WHAT TO DO:
Copy out every line exactly, passing over the pictures.

MATERIAL PROVIDED:
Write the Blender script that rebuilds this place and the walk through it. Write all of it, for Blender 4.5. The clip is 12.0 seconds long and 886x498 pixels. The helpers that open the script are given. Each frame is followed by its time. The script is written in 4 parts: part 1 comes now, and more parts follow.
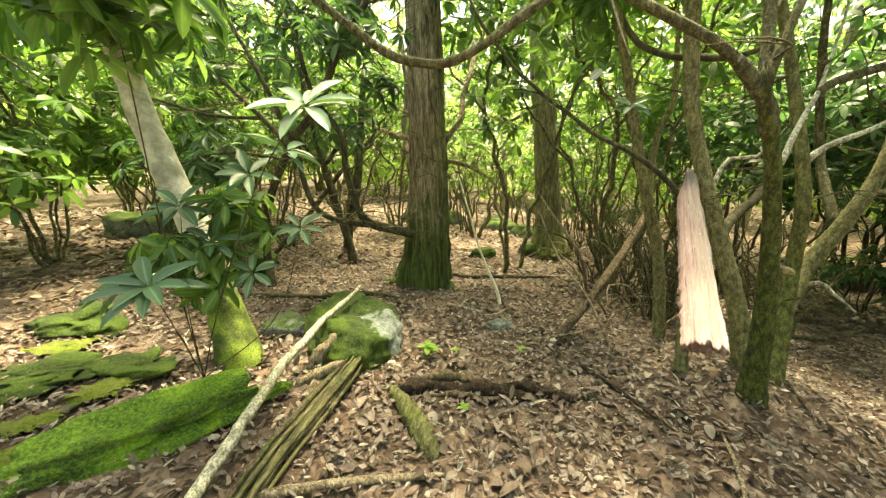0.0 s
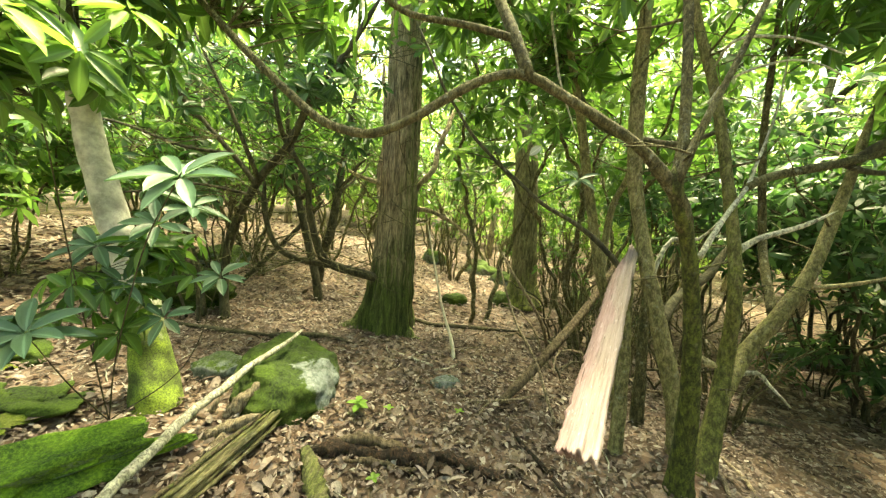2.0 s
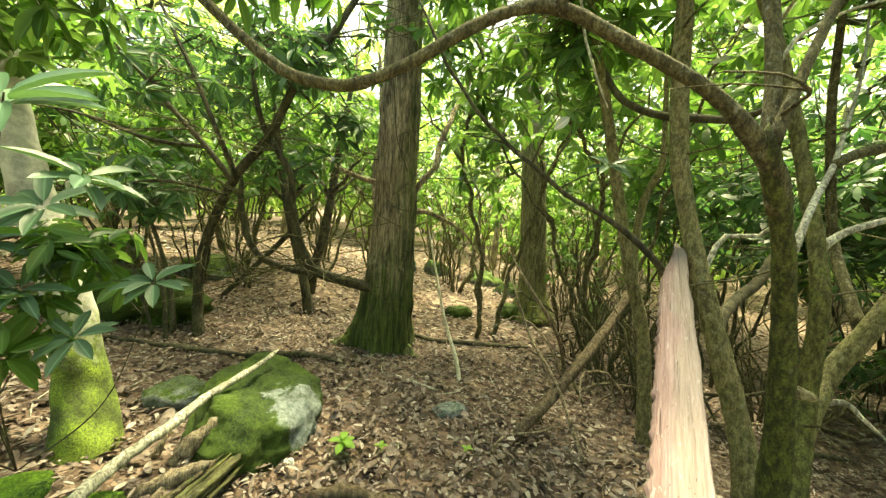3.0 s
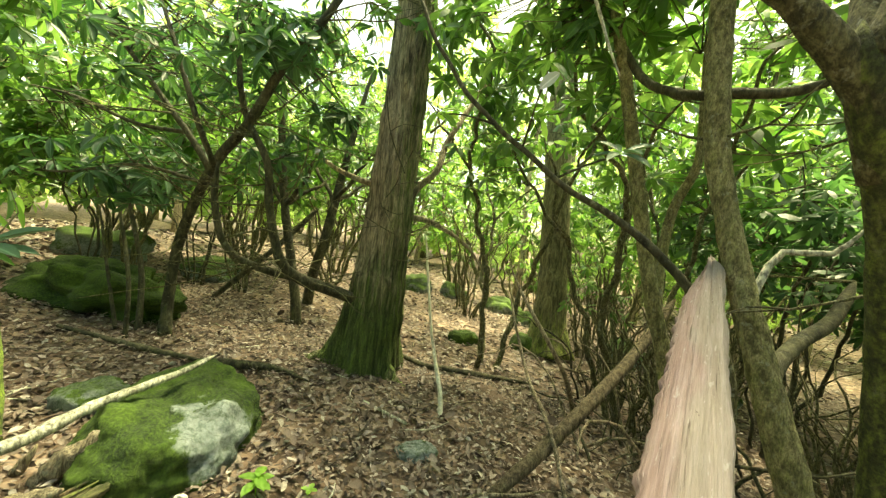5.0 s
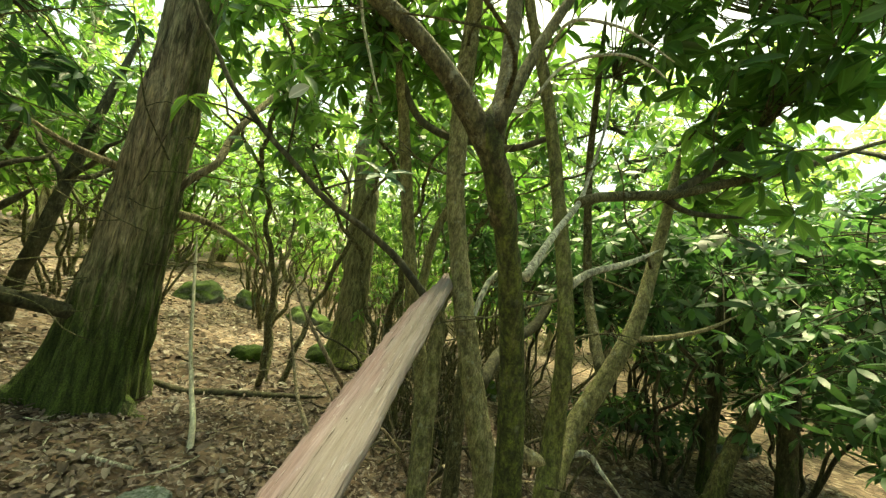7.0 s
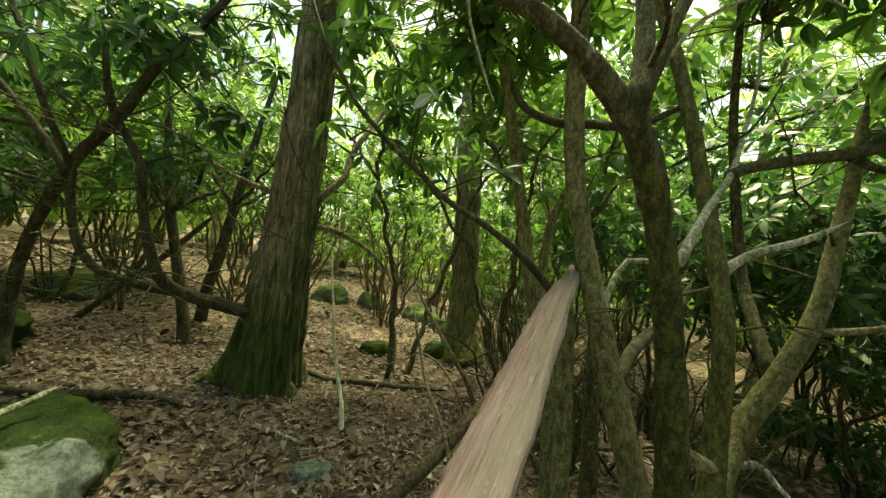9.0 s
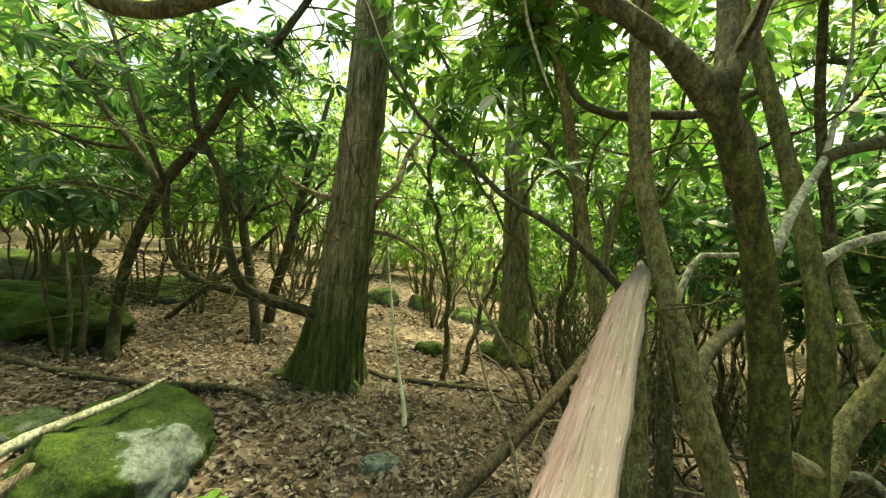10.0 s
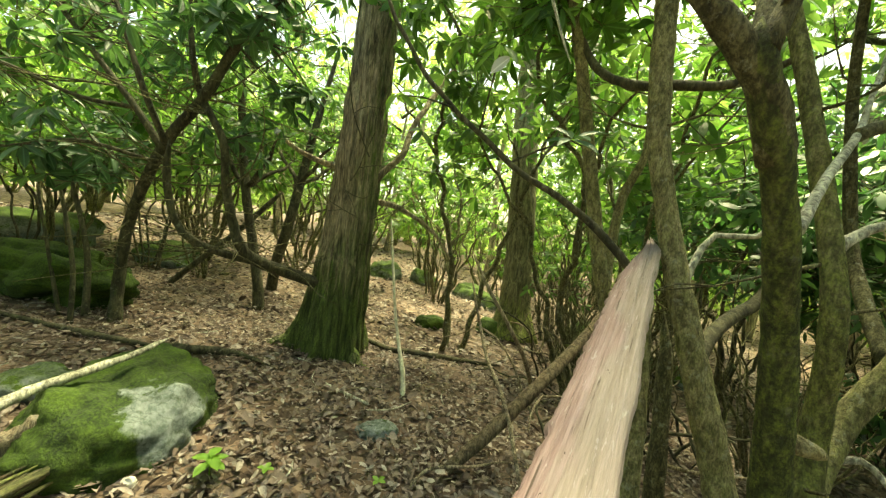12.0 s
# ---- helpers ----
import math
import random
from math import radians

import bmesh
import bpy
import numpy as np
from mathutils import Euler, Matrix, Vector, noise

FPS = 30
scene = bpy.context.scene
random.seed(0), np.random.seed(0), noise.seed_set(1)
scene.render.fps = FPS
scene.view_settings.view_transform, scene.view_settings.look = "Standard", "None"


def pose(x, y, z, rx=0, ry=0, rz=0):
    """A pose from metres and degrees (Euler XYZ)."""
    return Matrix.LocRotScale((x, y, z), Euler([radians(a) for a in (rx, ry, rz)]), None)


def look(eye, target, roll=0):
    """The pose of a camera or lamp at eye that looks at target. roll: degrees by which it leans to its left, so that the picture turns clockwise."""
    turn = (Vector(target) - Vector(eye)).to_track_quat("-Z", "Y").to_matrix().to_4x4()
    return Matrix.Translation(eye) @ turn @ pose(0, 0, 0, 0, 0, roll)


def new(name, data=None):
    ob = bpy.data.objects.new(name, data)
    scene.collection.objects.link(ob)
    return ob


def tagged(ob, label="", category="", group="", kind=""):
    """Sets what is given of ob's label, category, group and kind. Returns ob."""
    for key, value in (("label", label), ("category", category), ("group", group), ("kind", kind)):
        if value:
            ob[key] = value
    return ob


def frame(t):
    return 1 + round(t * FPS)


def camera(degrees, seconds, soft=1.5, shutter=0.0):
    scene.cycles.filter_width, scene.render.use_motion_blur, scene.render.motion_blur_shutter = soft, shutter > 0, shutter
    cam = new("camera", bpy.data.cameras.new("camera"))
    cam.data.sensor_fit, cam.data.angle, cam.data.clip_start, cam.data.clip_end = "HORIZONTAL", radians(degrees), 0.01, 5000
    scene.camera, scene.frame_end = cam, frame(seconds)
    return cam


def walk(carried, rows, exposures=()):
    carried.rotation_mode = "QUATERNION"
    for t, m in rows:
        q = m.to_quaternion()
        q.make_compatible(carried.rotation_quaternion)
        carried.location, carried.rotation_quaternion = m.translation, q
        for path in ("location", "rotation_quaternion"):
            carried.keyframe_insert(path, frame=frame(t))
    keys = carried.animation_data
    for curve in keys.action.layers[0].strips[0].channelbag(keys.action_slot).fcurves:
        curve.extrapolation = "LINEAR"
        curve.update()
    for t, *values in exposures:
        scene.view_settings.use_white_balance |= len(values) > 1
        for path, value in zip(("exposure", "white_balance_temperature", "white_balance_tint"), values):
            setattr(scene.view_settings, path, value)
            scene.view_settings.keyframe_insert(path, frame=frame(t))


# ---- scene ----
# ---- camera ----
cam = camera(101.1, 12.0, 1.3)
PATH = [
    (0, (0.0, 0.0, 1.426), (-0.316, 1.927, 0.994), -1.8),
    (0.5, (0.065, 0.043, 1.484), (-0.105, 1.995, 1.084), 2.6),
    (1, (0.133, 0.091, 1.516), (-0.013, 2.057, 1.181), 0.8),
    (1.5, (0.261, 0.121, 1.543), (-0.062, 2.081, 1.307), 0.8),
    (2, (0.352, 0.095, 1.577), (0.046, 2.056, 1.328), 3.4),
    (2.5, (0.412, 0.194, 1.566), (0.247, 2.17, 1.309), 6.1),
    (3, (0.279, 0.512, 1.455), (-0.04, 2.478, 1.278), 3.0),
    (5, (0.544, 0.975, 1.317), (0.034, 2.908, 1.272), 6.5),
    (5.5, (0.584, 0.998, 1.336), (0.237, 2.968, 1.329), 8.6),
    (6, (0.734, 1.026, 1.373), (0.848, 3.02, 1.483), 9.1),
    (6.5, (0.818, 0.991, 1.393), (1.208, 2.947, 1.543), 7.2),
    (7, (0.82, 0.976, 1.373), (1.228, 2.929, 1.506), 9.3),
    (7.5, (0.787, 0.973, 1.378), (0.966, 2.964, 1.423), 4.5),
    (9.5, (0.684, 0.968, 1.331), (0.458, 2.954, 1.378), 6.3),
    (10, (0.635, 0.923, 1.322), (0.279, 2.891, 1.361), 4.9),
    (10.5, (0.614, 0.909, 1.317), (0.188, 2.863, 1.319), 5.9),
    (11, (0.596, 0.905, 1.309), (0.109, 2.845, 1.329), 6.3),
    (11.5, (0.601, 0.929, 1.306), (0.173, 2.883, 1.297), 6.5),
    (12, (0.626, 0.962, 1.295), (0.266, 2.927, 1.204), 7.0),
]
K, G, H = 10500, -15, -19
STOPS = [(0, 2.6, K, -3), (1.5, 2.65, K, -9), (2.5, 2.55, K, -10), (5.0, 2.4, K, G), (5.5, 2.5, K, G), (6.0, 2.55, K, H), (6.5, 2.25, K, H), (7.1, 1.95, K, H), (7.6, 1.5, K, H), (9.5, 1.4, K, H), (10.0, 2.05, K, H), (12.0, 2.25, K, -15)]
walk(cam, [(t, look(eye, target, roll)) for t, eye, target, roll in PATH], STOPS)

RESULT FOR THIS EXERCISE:
Write the Blender script that rebuilds this place and the walk through it. Write all of it, for Blender 4.5. The clip is 12.0 seconds long and 886x498 pixels. The helpers that open the script are given. Each frame is followed by its time. The script is written in 4 parts: part 1 comes now, and more parts follow.
0.0 s
2.0 s
3.0 s
5.0 s
7.0 s
9.0 s
10.0 s
12.0 s
# ---- helpers ----
import math
import random
from math import radians

import bmesh
import bpy
import numpy as np
from mathutils import Euler, Matrix, Vector, noise

FPS = 30
scene = bpy.context.scene
random.seed(0), np.random.seed(0), noise.seed_set(1)
scene.render.fps = FPS
scene.view_settings.view_transform, scene.view_settings.look = "Standard", "None"


def pose(x, y, z, rx=0, ry=0, rz=0):
    """A pose from metres and degrees (Euler XYZ)."""
    return Matrix.LocRotScale((x, y, z), Euler([radians(a) for a in (rx, ry, rz)]), None)


def look(eye, target, roll=0):
    """The pose of a camera or lamp at eye that looks at target. roll: degrees by which it leans to its left, so that the picture turns clockwise."""
    turn = (Vector(target) - Vector(eye)).to_track_quat("-Z", "Y").to_matrix().to_4x4()
    return Matrix.Translation(eye) @ turn @ pose(0, 0, 0, 0, 0, roll)


def new(name, data=None):
    ob = bpy.data.objects.new(name, data)
    scene.collection.objects.link(ob)
    return ob


def tagged(ob, label="", category="", group="", kind=""):
    """Sets what is given of ob's label, category, group and kind. Returns ob."""
    for key, value in (("label", label), ("category", category), ("group", group), ("kind", kind)):
        if value:
            ob[key] = value
    return ob


def frame(t):
    return 1 + round(t * FPS)


def camera(degrees, seconds, soft=1.5, shutter=0.0):
    scene.cycles.filter_width, scene.render.use_motion_blur, scene.render.motion_blur_shutter = soft, shutter > 0, shutter
    cam = new("camera", bpy.data.cameras.new("camera"))
    cam.data.sensor_fit, cam.data.angle, cam.data.clip_start, cam.data.clip_end = "HORIZONTAL", radians(degrees), 0.01, 5000
    scene.camera, scene.frame_end = cam, frame(seconds)
    return cam


def walk(carried, rows, exposures=()):
    carried.rotation_mode = "QUATERNION"
    for t, m in rows:
        q = m.to_quaternion()
        q.make_compatible(carried.rotation_quaternion)
        carried.location, carried.rotation_quaternion = m.translation, q
        for path in ("location", "rotation_quaternion"):
            carried.keyframe_insert(path, frame=frame(t))
    keys = carried.animation_data
    for curve in keys.action.layers[0].strips[0].channelbag(keys.action_slot).fcurves:
        curve.extrapolation = "LINEAR"
        curve.update()
    for t, *values in exposures:
        scene.view_settings.use_white_balance |= len(values) > 1
        for path, value in zip(("exposure", "white_balance_temperature", "white_balance_tint"), values):
            setattr(scene.view_settings, path, value)
            scene.view_settings.keyframe_insert(path, frame=frame(t))


# ---- scene ----
# ---- camera ----
cam = camera(101.1, 12.0, 1.3)
PATH = [
    (0, (0.0, 0.0, 1.426), (-0.316, 1.927, 0.994), -1.8),
    (0.5, (0.065, 0.043, 1.484), (-0.105, 1.995, 1.084), 2.6),
    (1, (0.133, 0.091, 1.516), (-0.013, 2.057, 1.181), 0.8),
    (1.5, (0.261, 0.121, 1.543), (-0.062, 2.081, 1.307), 0.8),
    (2, (0.352, 0.095, 1.577), (0.046, 2.056, 1.328), 3.4),
    (2.5, (0.412, 0.194, 1.566), (0.247, 2.17, 1.309), 6.1),
    (3, (0.279, 0.512, 1.455), (-0.04, 2.478, 1.278), 3.0),
    (5, (0.544, 0.975, 1.317), (0.034, 2.908, 1.272), 6.5),
    (5.5, (0.584, 0.998, 1.336), (0.237, 2.968, 1.329), 8.6),
    (6, (0.734, 1.026, 1.373), (0.848, 3.02, 1.483), 9.1),
    (6.5, (0.818, 0.991, 1.393), (1.208, 2.947, 1.543), 7.2),
    (7, (0.82, 0.976, 1.373), (1.228, 2.929, 1.506), 9.3),
    (7.5, (0.787, 0.973, 1.378), (0.966, 2.964, 1.423), 4.5),
    (9.5, (0.684, 0.968, 1.331), (0.458, 2.954, 1.378), 6.3),
    (10, (0.635, 0.923, 1.322), (0.279, 2.891, 1.361), 4.9),
    (10.5, (0.614, 0.909, 1.317), (0.188, 2.863, 1.319), 5.9),
    (11, (0.596, 0.905, 1.309), (0.109, 2.845, 1.329), 6.3),
    (11.5, (0.601, 0.929, 1.306), (0.173, 2.883, 1.297), 6.5),
    (12, (0.626, 0.962, 1.295), (0.266, 2.927, 1.204), 7.0),
]
K, G, H = 10500, -15, -19
STOPS = [(0, 2.6, K, -3), (1.5, 2.65, K, -9), (2.5, 2.55, K, -10), (5.0, 2.4, K, G), (5.5, 2.5, K, G), (6.0, 2.55, K, H), (6.5, 2.25, K, H), (7.1, 1.95, K, H), (7.6, 1.5, K, H), (9.5, 1.4, K, H), (10.0, 2.05, K, H), (12.0, 2.25, K, -15)]
walk(cam, [(t, look(eye, target, roll)) for t, eye, target, roll in PATH], STOPS)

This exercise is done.